Satoshi Nakamoto may be more than one person
There are also claims that Nakamoto may not be just one person. Instead, they may be a group of people who worked on perfecting and creating the code behind Bitcoin. Owing to its outstanding code, Bitcoin continues to thrive alongside other cryptocurrencies.
Some people, like Bitcoin developer Laszlo Hanyecz, believe that the level of coding at which Bitcoin was created would have necessitated more than just one person. According to him, it is highly likely that it was created by a team of coders.
No one is sure if Satoshi is male or female
For all we know, the whole “Satoshi” thing could be a smokescreen to hide the identity of a female genius. Satoshi Nakamoto claims to have been born in April of 1975.
In the same way that no one is sure if Satoshi is Japanese, people are theorizing that he could also be a female.
In a male-dominated industry like tech, it’s not far-fetched for a woman to use a male name to gain an equal footing among her peers. Historically, female writers have used male pseudonyms in an attempt to penetrate the literary scene and gain the respect traditionally accorded to male authors.
What if Satoshi employed a similar trick? No one can really say for sure, but this idea has been an empowering thought for a lot of women in development. New York Congresswoman Carolyn Maloney popularized the tagline “Satoshi is female” at an event for women in blockchain.
The future of Bitcoin
Since its creation, Bitcoin has had a storied past, and not without scandals. Originally designed to be a decentralized and borderless alternative to fiat currency, Bitcoin has been slowly centralized to some degree. Large banks and financial institutions, for example, have begun opening crypto trading desks and custody services for crypto.

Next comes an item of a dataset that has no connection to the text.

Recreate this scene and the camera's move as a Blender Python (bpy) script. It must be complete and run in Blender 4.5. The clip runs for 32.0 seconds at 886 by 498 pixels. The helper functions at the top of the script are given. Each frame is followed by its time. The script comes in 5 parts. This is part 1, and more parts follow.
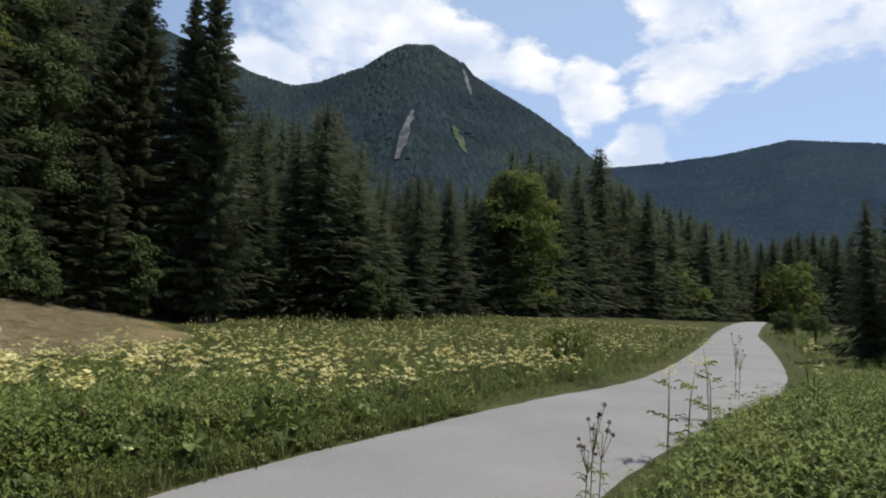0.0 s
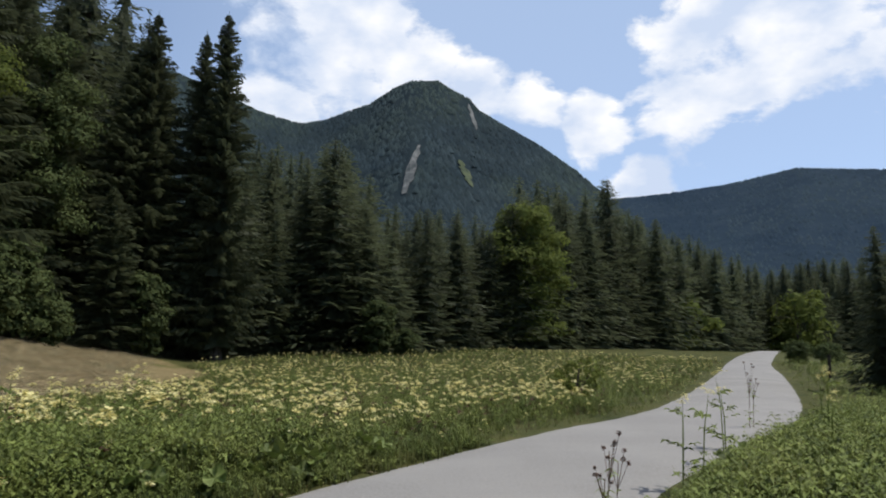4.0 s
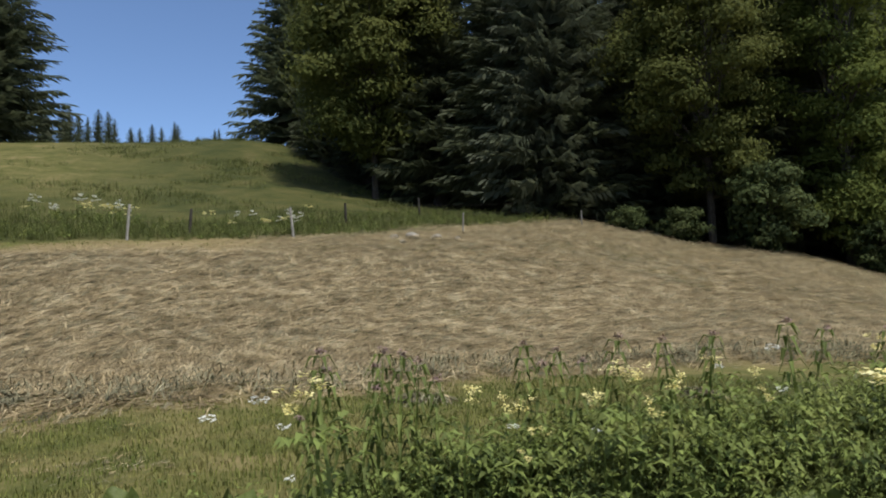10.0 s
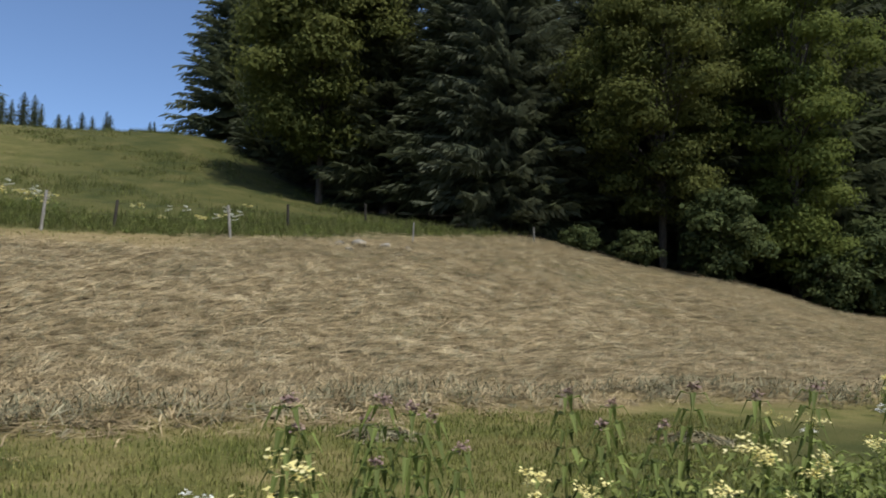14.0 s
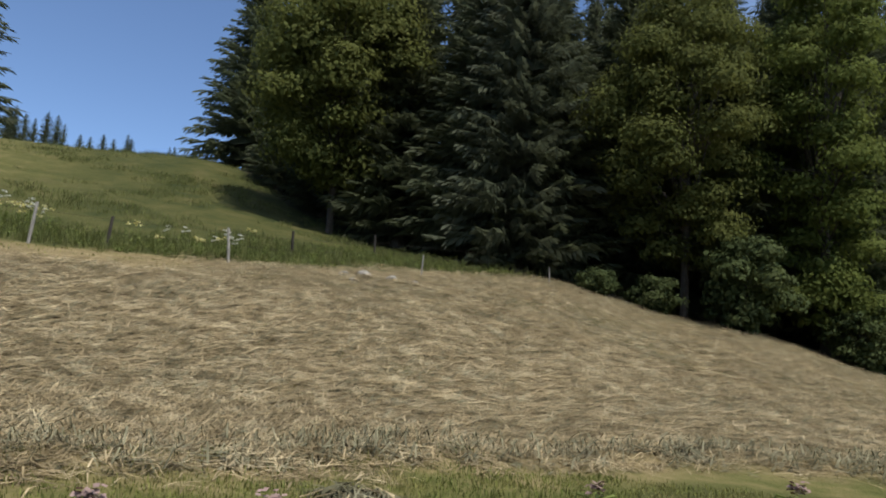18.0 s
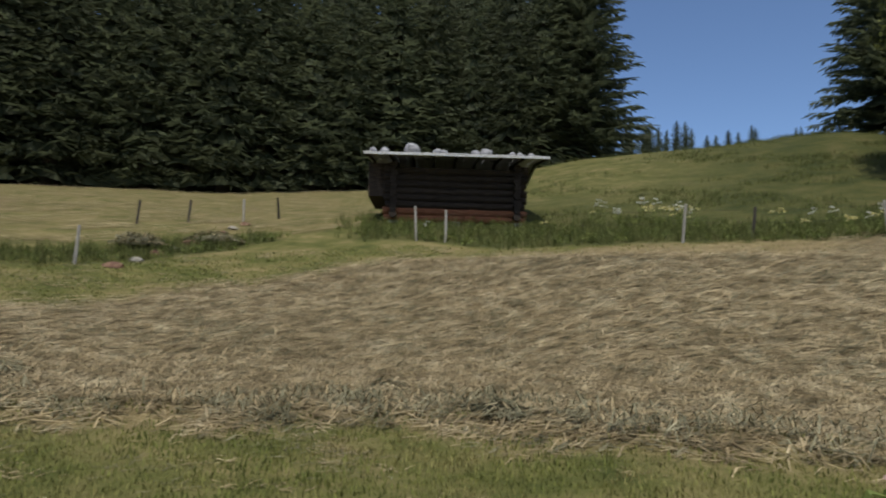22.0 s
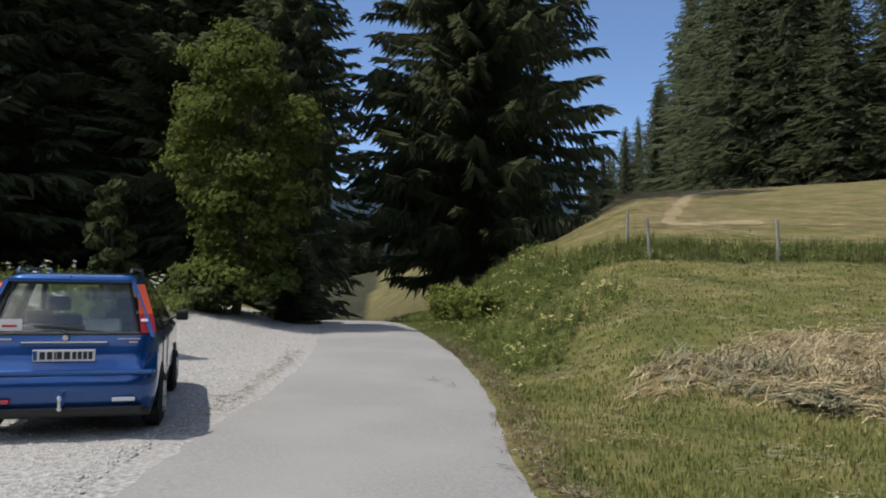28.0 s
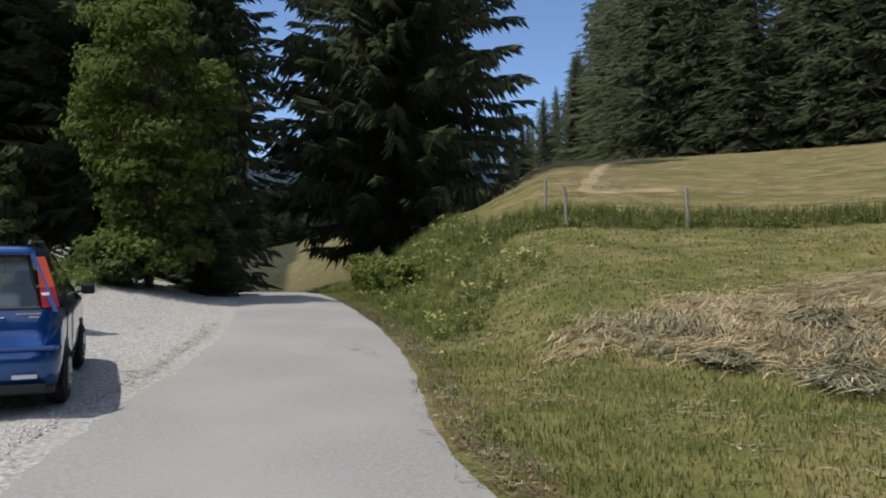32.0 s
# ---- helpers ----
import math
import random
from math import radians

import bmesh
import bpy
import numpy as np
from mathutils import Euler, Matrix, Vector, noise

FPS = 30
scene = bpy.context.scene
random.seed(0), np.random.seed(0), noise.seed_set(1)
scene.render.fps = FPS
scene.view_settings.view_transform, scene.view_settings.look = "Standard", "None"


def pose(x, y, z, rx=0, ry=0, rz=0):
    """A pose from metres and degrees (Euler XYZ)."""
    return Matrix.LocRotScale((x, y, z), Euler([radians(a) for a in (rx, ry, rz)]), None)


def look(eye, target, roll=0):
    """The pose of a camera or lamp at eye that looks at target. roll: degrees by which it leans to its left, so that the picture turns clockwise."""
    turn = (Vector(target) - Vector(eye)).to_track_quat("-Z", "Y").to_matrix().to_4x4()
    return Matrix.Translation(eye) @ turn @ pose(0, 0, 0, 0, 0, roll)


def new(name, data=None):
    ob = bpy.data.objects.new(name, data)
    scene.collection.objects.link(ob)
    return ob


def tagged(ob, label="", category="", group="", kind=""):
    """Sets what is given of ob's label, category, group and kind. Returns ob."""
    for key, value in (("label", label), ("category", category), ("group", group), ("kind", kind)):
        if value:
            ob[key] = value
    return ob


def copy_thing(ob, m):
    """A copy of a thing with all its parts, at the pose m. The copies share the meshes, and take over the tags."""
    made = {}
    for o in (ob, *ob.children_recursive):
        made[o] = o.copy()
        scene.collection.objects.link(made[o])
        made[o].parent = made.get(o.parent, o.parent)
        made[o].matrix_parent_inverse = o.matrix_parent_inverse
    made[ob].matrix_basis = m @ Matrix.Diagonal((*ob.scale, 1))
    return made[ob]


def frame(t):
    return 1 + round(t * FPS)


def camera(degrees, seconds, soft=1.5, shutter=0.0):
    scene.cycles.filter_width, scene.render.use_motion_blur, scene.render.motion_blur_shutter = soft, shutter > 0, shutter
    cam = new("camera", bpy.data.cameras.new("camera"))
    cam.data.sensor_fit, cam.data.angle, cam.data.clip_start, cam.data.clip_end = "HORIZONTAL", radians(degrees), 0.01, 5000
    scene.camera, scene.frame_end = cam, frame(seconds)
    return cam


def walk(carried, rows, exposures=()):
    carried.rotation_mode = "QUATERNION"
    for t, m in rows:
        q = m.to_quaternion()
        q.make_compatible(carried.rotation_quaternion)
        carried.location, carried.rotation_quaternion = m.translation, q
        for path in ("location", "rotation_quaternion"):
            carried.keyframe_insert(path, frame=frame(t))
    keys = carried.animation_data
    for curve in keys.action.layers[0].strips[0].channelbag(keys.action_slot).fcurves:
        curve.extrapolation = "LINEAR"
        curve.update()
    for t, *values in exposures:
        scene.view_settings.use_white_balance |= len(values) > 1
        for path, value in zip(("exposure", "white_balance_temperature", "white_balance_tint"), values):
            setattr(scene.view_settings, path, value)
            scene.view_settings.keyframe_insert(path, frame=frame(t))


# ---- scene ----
# bearings are degrees counter-clockwise from +y, round the spot where the walk goes
HUB = Vector((-2.4, 0.5))
EYE = 1.5
PATH = [
    (0, 0.000, 0.000, 0.000, -0.00, 4.64, -1.25),
    (0.5, -0.033, -0.013, -0.002, 3.85, 5.20, -2.05),
    (1, -0.086, -0.055, -0.004, 10.07, 6.06, -2.55),
    (1.5, -0.098, -0.053, -0.014, 11.84, 6.41, -2.30),
    (2, -0.110, -0.100, -0.010, 11.24, 6.20, -0.09),
    (2.5, -0.079, -0.112, -0.008, 8.53, 7.12, -0.58),
    (3, -0.045, -0.103, -0.018, 4.59, 8.01, -0.82),
    (3.5, -0.030, -0.125, -0.015, 1.93, 7.77, -0.49),
    (4, -0.042, -0.139, -0.020, 0.73, 7.26, -0.33),
    (4.5, -0.010, -0.143, -0.032, -2.36, 6.42, -0.50),
    (6.5, -0.213, -0.551, 0.002, 3.14, 4.66, -0.22),
    (7, -0.255, -0.500, -0.008, 16.55, 2.90, 0.62),
    (7.5, -0.303, -0.486, -0.020, 29.14, 0.76, 1.77),
    (8, -0.423, -0.544, -0.013, 36.23, 1.58, 4.04),
    (8.5, -0.556, -0.647, -0.030, 46.28, -1.80, 4.43),
    (9, -0.675, -0.636, -0.058, 52.40, -2.73, 3.34),
    (9.5, -0.853, -0.553, -0.043, 59.64, 2.42, 1.36),
    (10, -1.024, -0.610, -0.050, 65.03, 3.85, 1.81),
    (10.5, -1.212, -0.685, -0.026, 62.62, 2.90, 1.78),
    (11, -1.413, -0.556, -0.031, 64.02, 4.39, 0.89),
    (11.5, -1.564, -0.500, 0.017, 64.50, 3.75, -0.29),
    (12, -1.819, -0.555, 0.029, 60.90, 4.86, -0.33),
    (12.5, -1.997, -0.479, 0.020, 60.69, 5.12, 0.23),
    (13, -2.257, -0.337, 0.008, 66.88, 3.06, 0.66),
    (13.5, -2.426, -0.382, 0.020, 63.26, 4.07, -0.46),
    (15.5, -3.114, -0.062, -0.009, 56.04, 5.37, -1.64),
    (16, -3.242, 0.079, -0.021, 57.46, 6.95, -6.37),
    (16.5, -3.407, 0.178, -0.011, 56.54, 5.82, -5.20),
    (17, -3.586, 0.241, 0.007, 51.24, 7.10, -5.09),
    (17.5, -3.689, 0.360, -0.000, 60.67, 10.44, -5.27),
    (18, -3.709, 0.481, 0.019, 60.69, 7.83, -3.86),
    (18.5, -3.786, 0.442, -0.007, 55.97, 7.69, -1.60),
    (19, -3.791, 0.454, -0.010, 55.57, 2.60, -0.56),
    (19.5, -3.788, 0.445, -0.010, 58.30, 0.61, -0.22),
    (20, -3.777, 0.428, -0.005, 66.01, 3.53, -0.62),
    (20.5, -3.772, 0.377, 0.006, 81.62, 4.36, -0.39),
    (21, -3.808, 0.363, -0.004, 97.27, 5.99, 0.64),
    (21.5, -3.778, 0.264, -0.022, 104.24, 4.46, -0.67),
    (22, -3.719, 0.193, -0.012, 107.95, 4.65, -1.56),
    (22.5, -3.612, 0.122, -0.001, 116.52, 4.63, -1.81),
    (23, -3.583, -0.011, -0.004, 123.39, 5.20, -1.02),
    (23.5, -3.543, -0.165, -0.013, 132.25, 4.31, 0.95),
    (24, -3.544, -0.235, -0.017, 139.46, 5.26, -0.74),
    (24.5, -3.542, -0.194, 0.001, 144.99, 5.50, -0.46),
    (26.5, -3.476, -0.151, 0.011, 159.34, 4.50, -0.56),
    (27, -3.433, -0.180, 0.014, 167.98, 4.32, -0.31),
    (27.5, -3.397, -0.197, 0.013, 174.12, 3.38, -0.18),
    (28, -3.386, -0.200, 0.010, 176.08, 2.57, -1.01),
    (28.5, -3.388, -0.207, 0.014, 176.83, 2.37, -1.17),
    (29, -3.377, -0.226, 0.005, 179.16, 2.34, -1.78),
    (29.5, -3.361, -0.229, 0.006, 182.89, 1.76, -1.63),
    (30, -3.354, -0.239, 0.003, 182.48, 1.03, -0.70),
    (30.5, -3.363, -0.240, -0.013, 179.78, 0.12, -0.40),
    (31, -3.392, -0.240, -0.009, 176.40, 0.10, 0.04),
    (31.5, -3.409, -0.249, -0.011, 172.09, 0.28, -0.76),
    (32, -3.411, -0.249, -0.015, 169.99, 0.31, -0.28),
]
cam = camera(62.04, 32.0, soft=1.9, shutter=0.3)
walk(cam, [(t, pose(x, y, EYE + z, 90 + p, r, yaw)) for t, x, y, z, yaw, p, r in PATH],
     exposures=[(0.0, -0.05), (6.5, -0.05), (9.0, 0.14), (13.0, 0.16), (17.0, 0.12), (19.5, 0.26), (21.5, -0.14), (24.5, -0.2), (27.5, 0.18), (32.0, 0.18)])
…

Some would call this a “compromise,” a departure from Nakamoto’s original vision of a revolutionary platform that eschewed financial institutions.
However, with the rise of “Bitcoin whales” who have large Bitcoin holdings, the cryptocurrency is said to have fallen under the control of the elite few yet again. These large investors control Bitcoin’s price in the markets and have the funds to put up mining farms for mining Bitcoin. Consequently, the more miners, the more difficult the mining is (since the mathematical problems become more complicated).
The good news is that Nakamoto’s creation doesn’t seem to be going anywhere anytime soon. It has paved the way for the creation of over 11,000 different forms of cryptocurrency and continues to grow in value.
Should the right technological advancements be in place, it is a genuine possibility that people are going to embrace Bitcoin in more everyday transactions. Many organizations believe that Bitcoin may soon become the “currency of choice” in the global trading scene.
However, Bitcoin’s blockchain also needs to evolve and be able to handle more transactions in a short span of time. Until then, we shall wait and see.